Mealey likes looking at the big picture.
“I think the single most important thing to remember is that every circle track racer represents more repeat business than most other types of racing or street performance. Be sure to maintain a good relationship with the racers in this market and you’ll see strong, consistent sales.”
Schroeder says success is a byproduct of becoming part of your local oval track community.
“One successful technique that can be used to establish long-term relationships with racers is listening and addressing their needs and proving to them that you know something about their sport by being involved or reading up on the different series and classes,” he says. “Another technique is attending races as a shop and being involved with the sport.”
This approach lends credibility and builds a rapport with competitors.
“From the customer’s viewpoint, it separates the shop that just treats their business as a business to one that mixes business with their passion,” he explains. “A shop that is involved with racing does add credibility in the customer’s eyes. It elevates the business from one that just sells parts to one that has a specialist or specialists to help in the buying process. If it’s not possible to have a shop race car or to go to the track every weekend, it could be as simple as sponsoring local racers with a discount on parts and having pictures of their cars in the store.”

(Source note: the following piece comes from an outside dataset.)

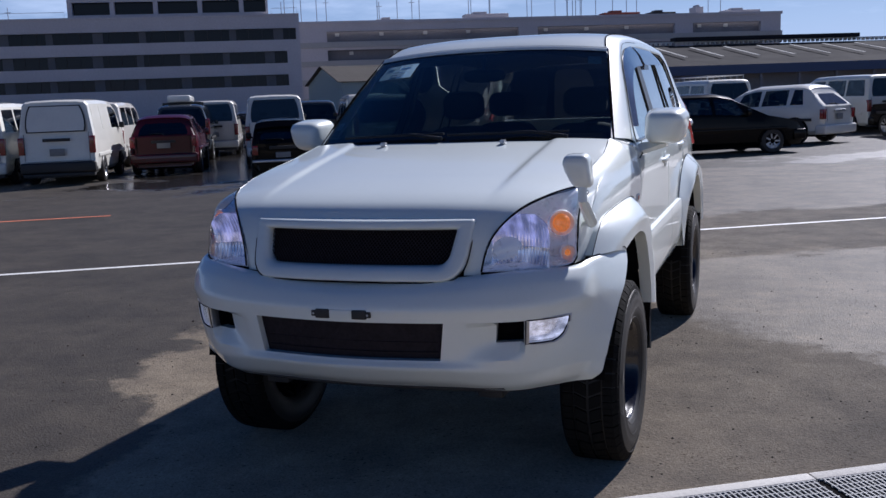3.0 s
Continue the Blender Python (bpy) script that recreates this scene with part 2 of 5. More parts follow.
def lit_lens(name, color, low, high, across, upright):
    """Moulded flutes glowing like a lit lamp's: uneven streaks of emitted light, brighter in blotches."""
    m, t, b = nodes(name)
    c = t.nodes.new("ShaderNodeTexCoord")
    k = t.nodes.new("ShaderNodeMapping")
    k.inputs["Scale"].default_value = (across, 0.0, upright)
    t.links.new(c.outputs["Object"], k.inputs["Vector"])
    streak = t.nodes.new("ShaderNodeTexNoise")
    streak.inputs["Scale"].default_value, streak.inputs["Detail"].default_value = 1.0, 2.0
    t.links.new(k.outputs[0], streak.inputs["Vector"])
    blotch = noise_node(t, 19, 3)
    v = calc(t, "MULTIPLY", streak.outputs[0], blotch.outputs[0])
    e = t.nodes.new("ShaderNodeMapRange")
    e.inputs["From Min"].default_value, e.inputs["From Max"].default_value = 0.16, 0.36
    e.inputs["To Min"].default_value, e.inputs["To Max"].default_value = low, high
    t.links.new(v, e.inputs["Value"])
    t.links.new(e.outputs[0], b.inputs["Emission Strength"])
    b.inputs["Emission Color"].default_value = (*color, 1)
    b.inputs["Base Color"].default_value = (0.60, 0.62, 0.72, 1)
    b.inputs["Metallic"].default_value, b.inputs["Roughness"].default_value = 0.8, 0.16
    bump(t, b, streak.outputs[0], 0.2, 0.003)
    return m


def paper(name, color):
    """Thin printed paper that lets sunlight through."""
    m = plain(name, color, 0.8, 0, 0.06)
    t = m.node_tree
    out, b = t.nodes["Material Output"], t.nodes["Principled BSDF"]
    tr, mix = t.nodes.new("ShaderNodeBsdfTranslucent"), t.nodes.new("ShaderNodeMixShader")
    tr.inputs[0].default_value = (*color, 1)
    mix.inputs[0].default_value = 0.15
    t.links.new(b.outputs[0], mix.inputs[1])
    t.links.new(tr.outputs[0], mix.inputs[2])
    t.links.new(mix.outputs[0], out.inputs[0])
    return m


ASPHALT = asphalt()
WHITE = car_paint("pearl_white_paint", (0.622, 0.674, 0.660), 0.02, 0.42, 1.0, 0.45)
GLASS = glass("tinted_glass", (0.55, 0.60, 0.60), base=0.045)
SIDEGLASS = glass("side_glass", (0.70, 0.84, 0.80), base=0.12, power=3.0)
PRIVACY = glass("privacy_glass", (0.26, 0.28, 0.32), base=0.15, power=2.4)
FARGLASS = glass("vehicle_window", (0.54, 0.58, 0.60), base=0.05)
FARTINT = glass("tinted_vehicle_window", (0.30, 0.31, 0.33), base=0.06)
OFFICEGLASS = plain("dark_window", (0.012, 0.014, 0.017), 0.08, 0, 0.2, 2.0, spec=0.18)
CLEAR = glass("clear_lens", (0.98, 0.985, 0.99))
VISOR = glass("smoked_visor", (0.40, 0.38, 0.42), 0.05, base=0.09, power=3.0)
BLACK = plain("black_plastic", (0.015, 0.015, 0.016), 0.55, 0, 0.3, 12, relief=0.2)
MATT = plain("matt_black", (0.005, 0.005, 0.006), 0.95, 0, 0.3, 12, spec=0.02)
GLOSSBLACK = plain("gloss_black_steel", (0.007, 0.007, 0.013), 0.24, 0.0, 0.25, 18, coat=0.4, spec=0.3)
RUBBER = plain("tyre_rubber", (0.024, 0.0228, 0.0215), 0.52, 0, 0.35, 9, relief=0.12, fine=160, spec=0.35)
TREADRUBBER = plain("tread_rubber", (0.009, 0.0088, 0.0085), 0.8, 0, 0.3, 30, relief=0.3, fine=220, spec=0.08)
MESHBLACK = plain("mesh_black", (0.024, 0.020, 0.023), 0.85, 0, 0.3, 20, spec=0.08)
FLAP = plain("grey_rubber_flap", (0.085, 0.084, 0.082), 0.7, 0, 0.25, 14, relief=0.4)
CHROME = plain("chrome", (0.75, 0.76, 0.78), 0.12, 1.0, 0.08)
STEEL = plain("galvanised_steel", (0.36, 0.38, 0.41), 0.42, 0.85, 0.25, 20, relief=0.3)
GRATING = plain("weathered_grating", (0.24, 0.245, 0.255), 0.65, 0.15, 0.3, 20, relief=0.3, spec=0.2)
GREYPLASTIC = plain("grey_interior", (0.035, 0.035, 0.038), 0.7, 0, 0.15, 9, relief=0.3)
SEATCLOTH = plain("grey_seat_cloth", (0.04, 0.04, 0.04), 0.9, 0, 0.15, 30, relief=0.5)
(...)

So, Tichenor says, get out there and start selling to circle track racers. Literally.
“I have seen successful shops actually have a trailer stocked with parts and take it around to the local tracks. You will get to know the racers and what they need. If they expect you, they will save their purchases until they see you and the part firsthand. It is a great way to sell things like carb tuning parts, gaskets, plumbing parts, shocks, etc.”
And a great way to tap into this lucrative market that only appears to be going in circles.